А еще Астахов информирует нас о том, что «на Кавказе», представьте себе, «раньше происходит эмансипация и половое созревание», и опять-таки «есть места, где женщины уже в 27 лет сморщенные...» Так что понятно в целом, почему педофилия, если верить правозащитнику на слово, в этих местах получила столь широкое распространение. Мужчинам приходится спешить, пока невесты не сморщились. Да, именно такого рода матримониальные процессы мы с Астаховым отныне будем называть «эмансипацией».

...Астахов извинился, но скандал продолжается, и это на первый взгляд странно. Мало ли у нас произносится опромотчивых слов – по самым разным поводам. Мало ли происходит опромотчивых событий. Опромотчивые суды, опромотчивые законы, опромотчивые выборы... Опромотчивая война, наконец. Времена такие, как бы сказать, опромотчивые, только успевай поворачиваться и забывать все, что было сказано или сделано вчера и сегодня. Чтобы не свихнуться.

Однако вот слова и дела Астахова застревают занозой в сердце, и свадьба тысячелетия, похожая на похороны и сопровождаемая авторскими комментариями уполномоченного по правам ребенка, тоже забудется не скоро. Вся беда – в этих детских сюжетах, которое во взрослом мире, с его судами, законами, выборами, войнами выглядят совсем уж безутешно.

Беззаконные приговоры, каждодневное пропагандистское вранье, даже массовые убийства на войне – с этим свыкаешься. А вот того «распятого мальчика» в Славянске забыть просто невозможно.
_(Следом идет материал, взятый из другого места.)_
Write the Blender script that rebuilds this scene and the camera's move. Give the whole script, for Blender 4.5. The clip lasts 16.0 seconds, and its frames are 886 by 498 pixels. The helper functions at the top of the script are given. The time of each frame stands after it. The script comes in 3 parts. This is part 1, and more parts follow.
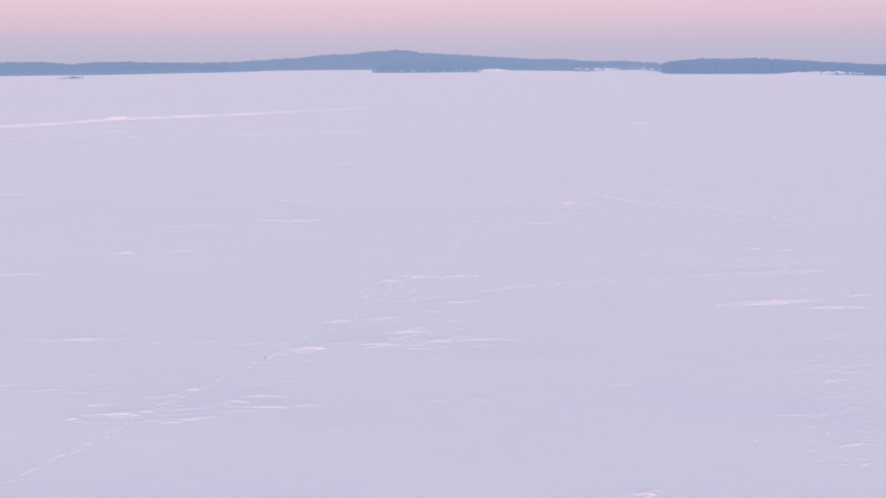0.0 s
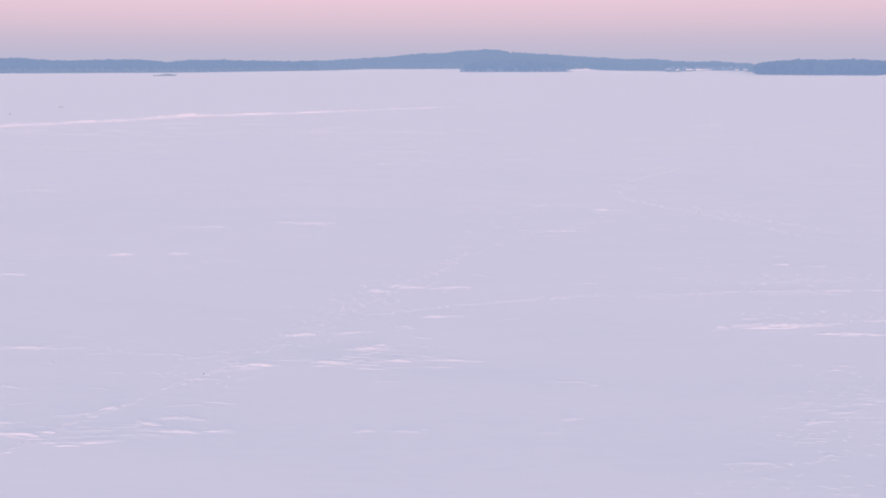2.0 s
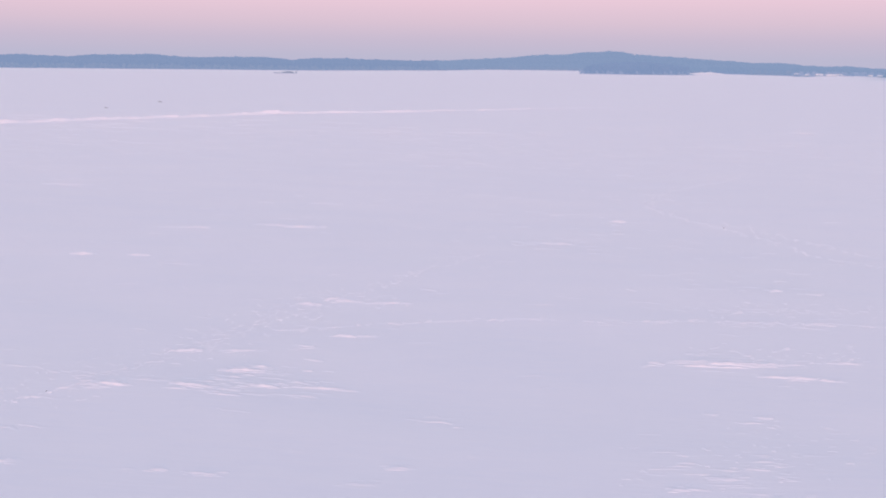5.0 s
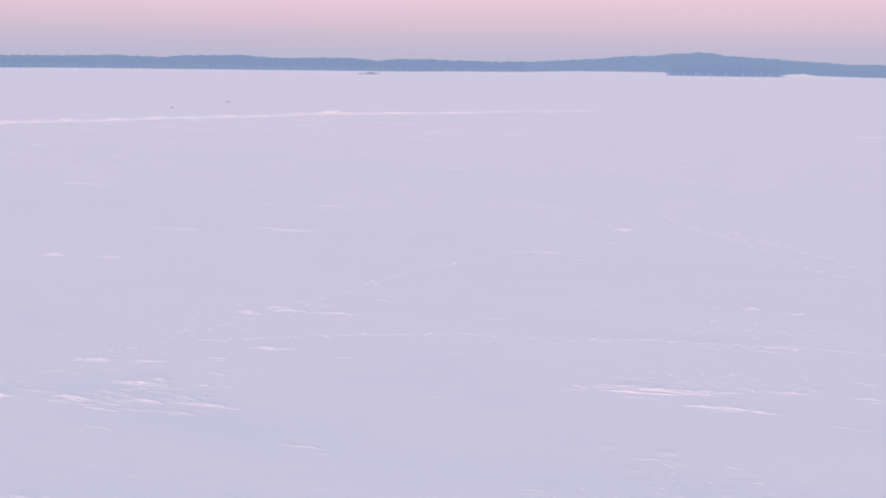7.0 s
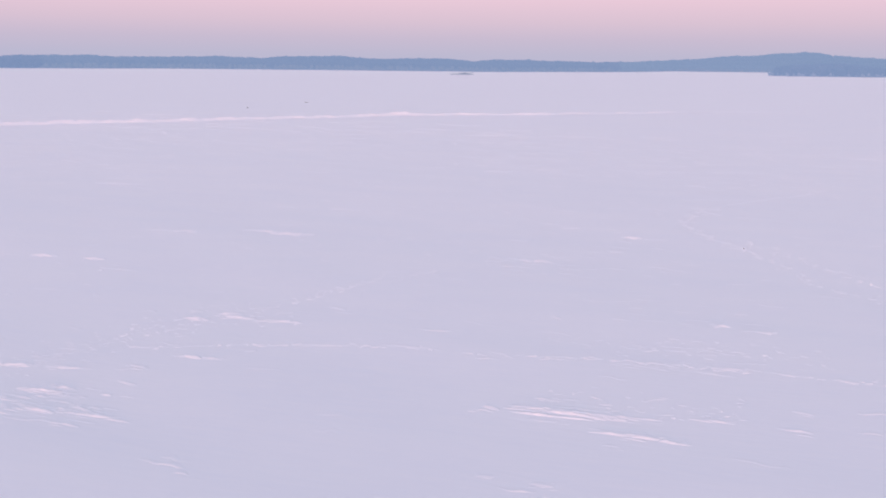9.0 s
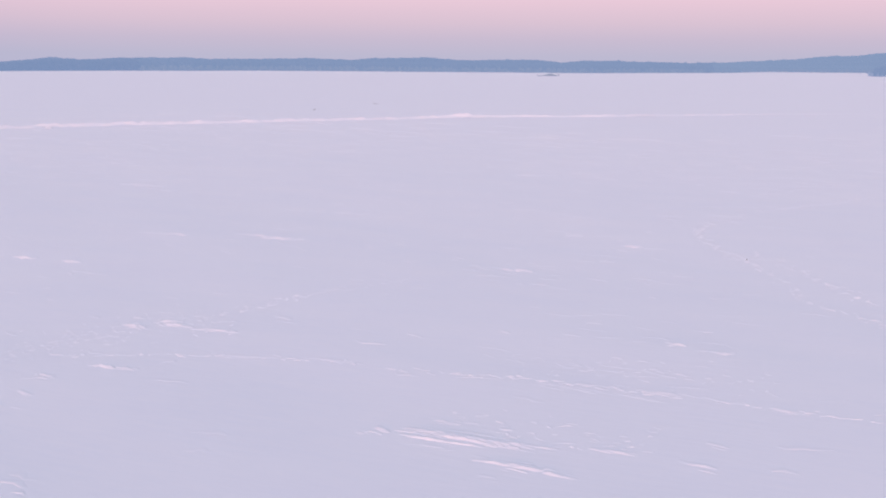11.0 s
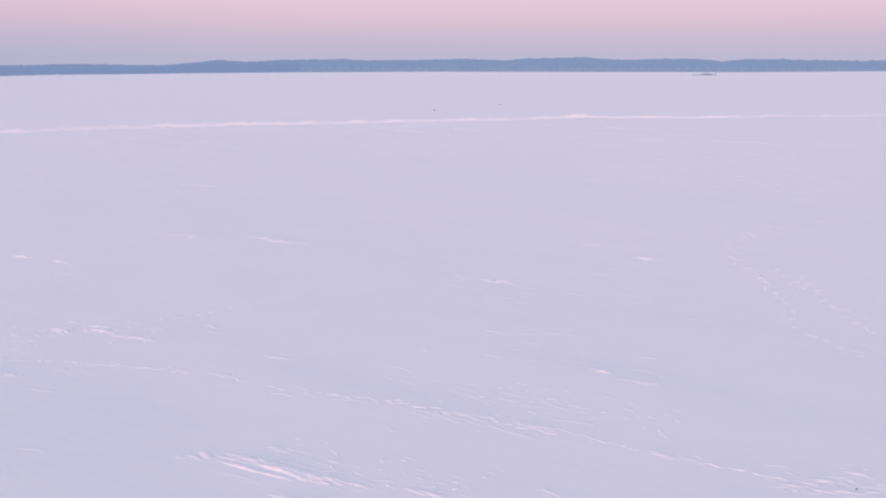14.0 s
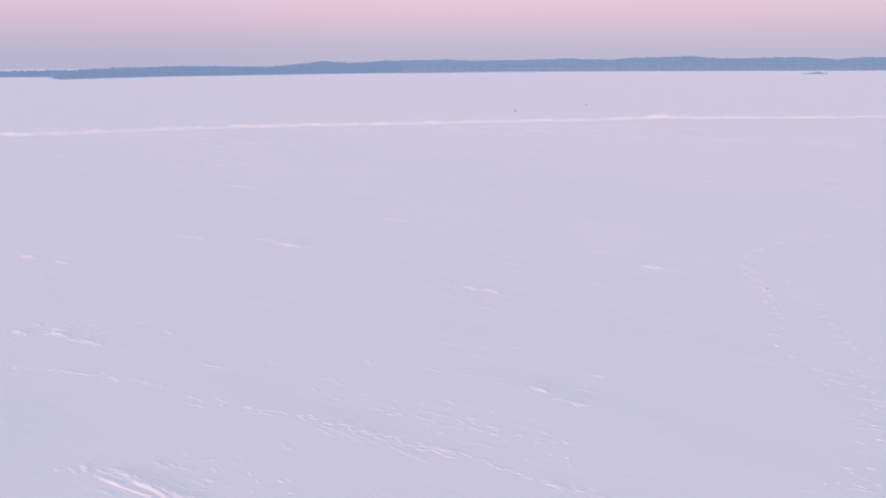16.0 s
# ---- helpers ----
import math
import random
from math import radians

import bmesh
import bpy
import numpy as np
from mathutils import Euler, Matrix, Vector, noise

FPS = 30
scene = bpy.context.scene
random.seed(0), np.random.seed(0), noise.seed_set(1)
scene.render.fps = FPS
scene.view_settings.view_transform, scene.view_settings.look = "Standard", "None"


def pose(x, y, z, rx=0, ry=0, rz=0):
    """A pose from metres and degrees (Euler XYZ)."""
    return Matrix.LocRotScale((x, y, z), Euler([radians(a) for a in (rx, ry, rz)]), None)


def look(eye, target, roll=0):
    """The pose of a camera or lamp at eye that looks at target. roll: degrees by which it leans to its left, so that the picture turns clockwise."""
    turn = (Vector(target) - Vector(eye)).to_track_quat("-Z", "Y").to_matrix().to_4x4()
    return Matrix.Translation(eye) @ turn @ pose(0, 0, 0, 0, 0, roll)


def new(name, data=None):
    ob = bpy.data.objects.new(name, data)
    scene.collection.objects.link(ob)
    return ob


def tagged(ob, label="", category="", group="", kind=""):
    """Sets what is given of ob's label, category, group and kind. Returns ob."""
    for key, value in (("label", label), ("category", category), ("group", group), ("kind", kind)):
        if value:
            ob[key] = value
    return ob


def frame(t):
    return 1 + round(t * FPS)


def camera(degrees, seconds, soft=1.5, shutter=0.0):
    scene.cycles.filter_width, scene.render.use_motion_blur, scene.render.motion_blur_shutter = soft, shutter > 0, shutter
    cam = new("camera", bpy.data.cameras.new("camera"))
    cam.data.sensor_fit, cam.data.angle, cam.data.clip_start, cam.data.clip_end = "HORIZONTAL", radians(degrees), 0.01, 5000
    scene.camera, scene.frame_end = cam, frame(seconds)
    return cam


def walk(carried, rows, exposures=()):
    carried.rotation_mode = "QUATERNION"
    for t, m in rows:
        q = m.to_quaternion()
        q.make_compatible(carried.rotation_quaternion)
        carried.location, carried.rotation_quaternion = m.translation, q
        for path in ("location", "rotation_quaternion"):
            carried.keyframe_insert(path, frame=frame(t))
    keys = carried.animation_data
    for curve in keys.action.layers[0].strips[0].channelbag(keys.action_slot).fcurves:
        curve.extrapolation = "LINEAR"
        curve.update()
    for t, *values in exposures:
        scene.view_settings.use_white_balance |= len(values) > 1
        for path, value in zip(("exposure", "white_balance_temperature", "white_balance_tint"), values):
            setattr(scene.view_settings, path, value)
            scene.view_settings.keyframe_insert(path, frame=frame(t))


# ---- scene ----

# seconds, place in metres, heading, tilt and lean in degrees
PATH = [
    (0.0, 1.54, 0.46, 12.15, 0.95, -10.20, -0.45),
    (0.5, 2.80, 1.37, 12.13, 2.36, -10.23, -0.40),
    (1.0, 4.10, 2.33, 12.11, 3.64, -10.23, -0.32),
    (1.5, 5.41, 3.33, 12.07, 4.82, -10.22, -0.22),
    (2.0, 6.72, 4.34, 12.04, 5.91, -10.21, -0.14),
    (2.5, 8.04, 5.35, 12.00, 7.03, -10.20, -0.08),
    (3.0, 9.39, 6.35, 11.97, 8.13, -10.18, 0.02),
    (3.5, 10.79, 7.35, 11.94, 9.18, -10.18, 0.16),
    (4.0, 12.22, 8.33, 11.91, 10.33, -10.19, 0.32),
    (6.5, 19.64, 13.51, 11.89, 16.19, -10.19, 0.81),
    (7.0, 21.08, 14.60, 11.90, 17.47, -10.19, 0.74),
    (7.5, 22.55, 15.65, 11.92, 18.77, -10.20, 0.71),
    (8.0, 24.05, 16.69, 11.96, 20.13, -10.19, 0.70),
    (8.5, 25.54, 17.69, 12.01, 21.51, -10.23, 0.70),
    (9.0, 26.99, 18.69, 12.07, 22.95, -10.23, 0.65),
    (11.5, 33.48, 24.93, 12.12, 29.20, -10.22, 0.44),
    (12.0, 34.75, 26.27, 12.10, 30.39, -10.24, 0.41),
    (12.5, 35.98, 27.62, 12.10, 31.75, -10.22, 0.34),
    (13.0, 37.16, 28.98, 12.10, 33.34, -10.24, 0.28),
    (13.5, 38.29, 30.36, 12.10, 35.09, -10.21, 0.19),
    (14.0, 39.38, 31.75, 12.10, 36.90, -10.22, 0.06),
    (14.5, 40.43, 33.17, 12.10, 38.60, -10.21, -0.06),
    (15.0, 41.46, 34.60, 12.09, 40.08, -10.25, -0.12),
    (15.5, 42.41, 36.03, 12.09, 41.45, -10.25, -0.19),
    (16.0, 43.30, 37.44, 12.10, 42.83, -10.20, -0.27),
]
cam = camera(46.76, 16.0, soft=2.0)
walk(cam, [(t, pose(x, y, z, 0, 0, yaw) @ pose(0, 0, 0, 90 + tilt) @ pose(0, 0, 0, 0, 0, lean))
           for t, x, y, z, yaw, tilt, lean in PATH])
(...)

И не потому, что вранье и война, а потому, что бесконечно лживый сюжет был связан с ребенком.

Оттого у Павла Астахова, который занимается политическим крышеванием детской тематики, совершенно особая репутация. Даже в сравнении с самыми яркими представителями нашего депутатского, допустим, корпуса, которых вроде уж невозможно забыть, а вот замолкает на пару недель легендарная народная избранница Яровая или сам Евг. Федоров – и словно не было их никогда, пока они опять не возьмут слово. Астахов же, молчит он или соединяет слова в предложения, как-то постоянно присутствует в нашей жизни. Гладкий такой, насмешливый, иногда взволнованный, чаще деловой и боевитый, по сути равнодушный, очень неумный. Но именно он, вот этот Павел Алексеевич, символизирует бесчеловечность эпохи в ее самом крайнем выражении.
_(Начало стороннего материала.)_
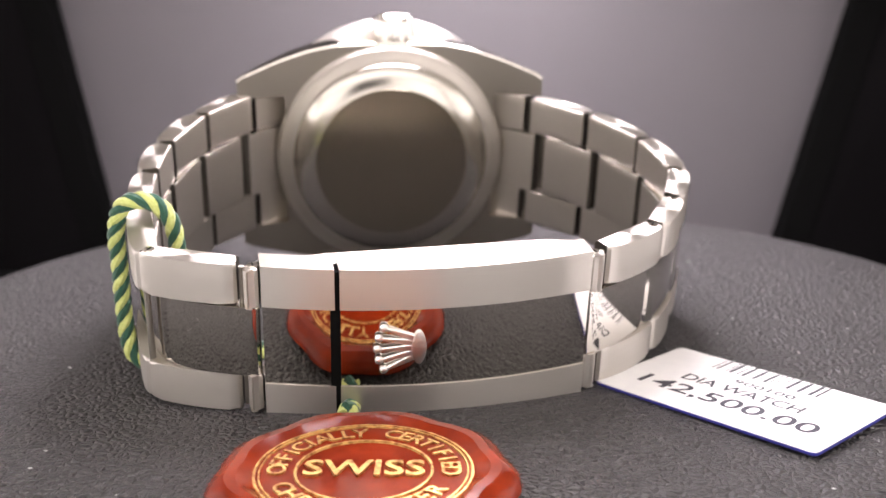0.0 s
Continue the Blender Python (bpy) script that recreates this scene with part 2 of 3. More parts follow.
def photo_box():
    setting("floor", box(-SIDE_X - 4, SIDE_X + 4, FRONT_Y - 4, BACK_Y + 4, FLOOR_Z - 4, FLOOR_Z), M_HOLE,
            "black floor of the photo box")
    setting("wall_back", box(-145, 145, BACK_Y, BACK_Y + 4, FLOOR_Z + 0.2, TOP_Z), M_BACKWALL,
            "grey backdrop board behind the turntable")
    setting("wall_left", box(-SIDE_X - 4, -SIDE_X, FRONT_Y, BACK_Y + 4, FLOOR_Z + 0.2, TOP_Z), M_WHITEWALL,
            "white lining of the photo box side")
    setting("wall_right", box(SIDE_X, SIDE_X + 4, FRONT_Y, BACK_Y + 4, FLOOR_Z + 0.2, TOP_Z), M_WHITEWALL,
            "white lining of the photo box side")
    for side in (-1, 1):
        # black corner posts, leaning outwards at the top
        foot, lean = (105.2, 0.181) if side < 0 else (95.8, 0.234)
        bm = bmesh.new()
        rows = []
        for z in (FLOOR_Z + 0.1, TOP_Z):
            x = side * (foot + lean * z)
            rows.append([bm.verts.new((x + side * dx, BACK_Y - dy, z)) for dx, dy in ((0, 8), (8, 8.5), (8, 0.2), (0, 0.2))])
        for k in range(4):
            bm.faces.new((rows[0][k], rows[0][(k + 1) % 4], rows[1][(k + 1) % 4], rows[1][k]))
        bm.faces.new(rows[0])
        bm.faces.new(rows[1])
        setting("trim", bm, M_HOLE, "black corner post of the photo box")
        bm = bmesh.new()
        rows = []
        for z in (FLOOR_Z + 0.1, TOP_Z):
            x = foot + lean * z + 8.3
            rows.append([bm.verts.new((side * w, BACK_Y - dy, z)) for w, dy in ((x, 8), (SIDE_X - 0.5, 12), (SIDE_X - 0.5, 9), (x, 5))])
        for k in range(4):
            bm.faces.new((rows[0][k], rows[0][(k + 1) % 4], rows[1][(k + 1) % 4], rows[1][k]))
        bm.faces.new(rows[0])
        bm.faces.new(rows[1])
        setting("wall_back_left" if side < 0 else "wall_back_right", bm, M_SIDEWALL, "dark grey side board of the photo box")
    # front wall with the round opening for the lens
    bm = bmesh.new()
    n, rad = 48, 29.0
    ring = [bm.verts.new((HOLE_X + rad * math.cos(2 * math.pi * k / n), FRONT_Y, HOLE_Z + rad * math.sin(2 * math.pi * k / n))) for k in range(n)]
    outer = []
    for k in range(n):
        a = 2 * math.pi * k / n
        c, s = math.cos(a), math.sin(a)
        f = min((SIDE_X + 4 - math.copysign(HOLE_X, c)) / max(abs(c), 1e-6), ((TOP_Z - HOLE_Z) if s > 0 else (HOLE_Z - FLOOR_Z)) / max(abs(s), 1e-6))
        outer.append(bm.verts.new((HOLE_X + f * c, FRONT_Y, HOLE_Z + f * s)))
    for k in range(n):
        bm.faces.new((ring[k], ring[(k + 1) % n], outer[(k + 1) % n], outer[k]))
    bmesh.ops.solidify(bm, geom=list(bm.faces), thickness=3.0)
    setting("wall_front", bm, M_WHITEWALL, "white front board with a round lens opening")
    bm = lathe([(33, -154.5), (33, -190.0)], 48, "y")
    for f in [f for f in bm.faces if len(f.verts) > 4 and f.calc_center_median().y > -160]:
        bm.faces.remove(f)
    setting("lens_recess", moved(bm, Matrix.Translation((HOLE_X, -1.5, HOLE_Z))), M_HOLE, "black recess behind the lens opening")
    setting("ceiling", box(-SIDE_X - 4, SIDE_X + 4, FRONT_Y - 4, BACK_Y + 4, TOP_Z + 0.2, TOP_Z + 4), M_WHITEWALL,
            "white ceiling of the photo box")
    lamp = tagged(empty("ceiling_light", Matrix.Translation((0, 0, (TOP_Z - 8) * MM))),
                  "white rectangular lamp panel under the box ceiling", "lamp")
    part("diffuser", box(-22, 22, -12, 136, -1, 1), M_LAMP, lamp, "glowing white diffuser", smooth=False)
    part("frame", joined([box(-26, -22.2, -16, 140, -2, 4), box(22.2, 26, -16, 140, -2, 4), box(-22, 22, -16, -12.2, -2, 4),
                          box(-22, 22, 136.2, 140, -2, 4)]), M_BLACK, lamp, smooth=False)
    setting("trim", box(144.2, 149.6, -148.0, -134.9, FLOOR_Z + 0.1, TOP_Z - 3.6), M_HOLE, "black front corner post of the photo box")
    # glowing diffuser panels beside the lens opening and along the sides
    for name, m, w, h, label in (("light_panel", pose(-88.5 * MM, (FRONT_Y + 3.5) * MM, 28 * MM, 90, 0, 180), 56.5, 62, "white glowing diffuser panel beside the lens opening"),
                                 ("light_panel", pose(88 * MM, (FRONT_Y + 3.5) * MM, 28 * MM, 90, 0, 180), 55, 62, "white glowing diffuser panel beside the lens opening"),
                                 ("light_panel", pose(0.5 * MM, (FRONT_Y + 3.5) * MM, 89 * MM, 90, 0, 180), 30, 5.5, "white glowing diffuser panel above the lens opening"),
                                 ("light_panel", pose(0.5 * MM, (FRONT_Y + 3.5) * MM, -7.5 * MM, 90, 0, 180), 30, 27, "white glowing diffuser panel below the lens opening"),
                                 ("light_panel", pose(-(SIDE_X - 4) * MM, -44.0 * MM, 28 * MM, 90, 0, 90), 99, 62, "white glowing diffuser panel along the box side"),
                                 ("light_panel", pose(0, -98 * MM, (TOP_Z - 3) * MM, 180, 0, 0), 130, 44, "white glowing diffuser panel under the box ceiling"),
                                 ("light_panel", pose((SIDE_X - 4) * MM, -39.5 * MM, 28 * MM, 90, 0, -90), 94.5, 62, "white glowing diffuser panel along the box side")):
        thing = tagged(empty(name, m), label, "light panel", "diffuser panels of the photo box")
        glowing = M_PANEL if m.translation.z < (TOP_Z - 5) * MM else M_TOPPANEL
        part("diffuser", box(-w, w, -h, h, -1, 0.5), glowing, thing, "glowing white diffuser", smooth=False)
        part("frame", joined([box(-w - 0.8, -w - 0.1, -h - 0.8, h + 0.8, -1.2, 1), box(w + 0.1, w + 0.8, -h - 0.8, h + 0.8, -1.2, 1),
                              box(-w, w, -h - 0.8, -h - 0.1, -1.2, 1), box(-w, w, h + 0.1, h + 0.8, -1.2, 1)]), M_WHITEWALL, thing, smooth=False)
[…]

Сам по себе он чаще смешон, чем страшен. Как в той истории с несчастной биологической матерью умершего мальчика, которую он, соблазняя радостями материнства, вытаскивал в прямой эфир метрового телеканала, чтобы поквитаться с американскими убийцами. А она не выдержала всех этих потрясений и устроила пьяный дебош сразу после передачи. Однако «закон подлецов», действующий до сих пор, страшен, и вся демагогия, сопровождавшая принятие этой чудовищной юридической нормы, ужасна, стоит лишь представить российские детские дома. Большая политика – это занятие для очень жестких взрослых людей, и нелегко отыскать в истории примеры, когда детские судьбы становились разменной монетой в отношениях между государствами. Вероятно, мало кто даже из нынешних чиновников путинского призыва согласился бы заниматься подобными делами. Астахов занялся.
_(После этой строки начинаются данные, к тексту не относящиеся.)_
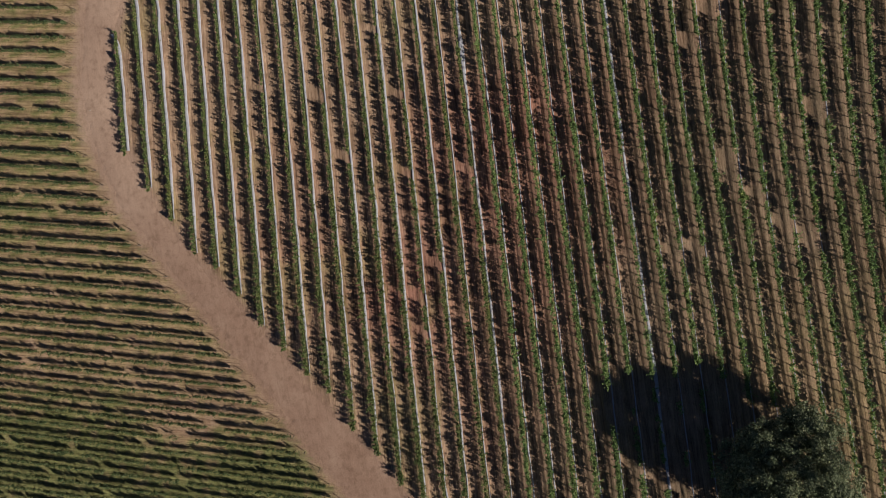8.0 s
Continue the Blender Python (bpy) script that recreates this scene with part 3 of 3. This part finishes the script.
def build_weeds():
    """Low dry weeds along the lower side of the close rows and in tufts by the netting."""
    rng = np.random.default_rng(77)
    spots = []
    for j in range(-7, 44):
        q = rng.uniform(-82, -8, 700)
        a = close_row_across(j, q) + rng.normal(0.28, 0.22, len(q))
        x, y = B_ACROSS[0] * a + B_ALONG[0] * q, B_ACROSS[1] * a + B_ALONG[1] * q
        keep = (y < side(SIDE_B, x) - 1.4) & (y > -80) & (rng.random(len(q)) < 0.55 + 0.4 * np.sin(x * 0.21 + 1.0) * np.sin(y * 0.27))
        spots.append(np.stack([x[keep], y[keep]], 1))
    for k in range(-23, 18):
        x = rng.uniform(-66, 52, 500)
        y = row_y(x, k) + rng.normal(0.1, 0.35, len(x))
        keep = (y > side(SIDE_A, x) + 0.8) & in_view(x, y) & (rng.random(len(x)) < 0.5 + 0.45 * np.sin(x * 0.3 + k) * np.sin(k * 0.8))
        spots.append(np.stack([x[keep], y[keep]], 1))
    p = np.concatenate(spots)
    kk = row_at(p[:, 0], p[:, 1])
    z = land(p[:, 0], p[:, 1]) + rng.uniform(0.06, 0.16, len(p)) + (p[:, 1] > side(SIDE_A, p[:, 0])) * berm((kk - np.round(kk)) * 2.75, kk)
    v, f = leaves(np.column_stack([p, z]), rng.uniform(0.09, 0.22, len(p)), rng, 0.9)
    tagged(new("weeds", mesh_of("weeds", v, f, WEED)), "dry yellow-green weeds along the vine rows", "weeds", kind="stuff")


def build_stones():
    """Pale stones: one beside the oak, two at the sides of the track."""
    rng = np.random.default_rng(91)
    for x, y, size, label in ((40.4, 24.45, 0.52, "pale weathered stone lying beside the oak"), (14.6, -34.4, 0.22, "small pale stone at the edge of the track"),
                              (-29.9, -48.4, 0.22, "small pale stone at the edge of the track")):
        bm = bmesh.new()
        bmesh.ops.create_icosphere(bm, subdivisions=2, radius=size / 2)
        for v in bm.verts:
            v.co *= 1 + float(rng.uniform(-0.16, 0.16))
            v.co.y *= 0.65
            v.co.z = max(v.co.z * 0.6, -0.1 * size)
        me = bpy.data.meshes.new("stone")
        bm.to_mesh(me)
        bm.free()
        me.materials.append(STONE)
        k = row_at(x, y)
        bank = float(berm((k - np.round(k)) * 2.75, k)) if y > 0 else 0.0
        o = new("stone", me)
        o.matrix_world = pose(x, y, float(land(x, y)) + bank + 0.1 * size, 0, 0, float(rng.uniform(0, 180)))
        tagged(o, label, "stone", "loose stones")


build_ground()
build_road()
build_stones()
build_oak()
for k in range(-23, 18):
    build_wide_row(k)
for j in range(-7, 44):
    build_close_row(j)
build_weeds()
Занялся он и чеченской свадьбой, что на фоне продуктов его прежней жизнедеятельности выглядело эпизодом скорее мелким, хоть и бесконечно печальным. Однако работа у детского омбудсмена такова, что неизгладимое впечатление оставляет и этот случай. Скорбное лицо невесты, за кадром душевный голос корреспондентки таблоида, которая все силится заглушить эту скорбь, а где-то на заднем плане, невидимые – Астахов с его сморщенными женщинами и гимном эмансипации, которую легко спутать с педофилией. Иностранные все слова, загадочные, чужие и непонятные, то ли дело наше: опромотчивое.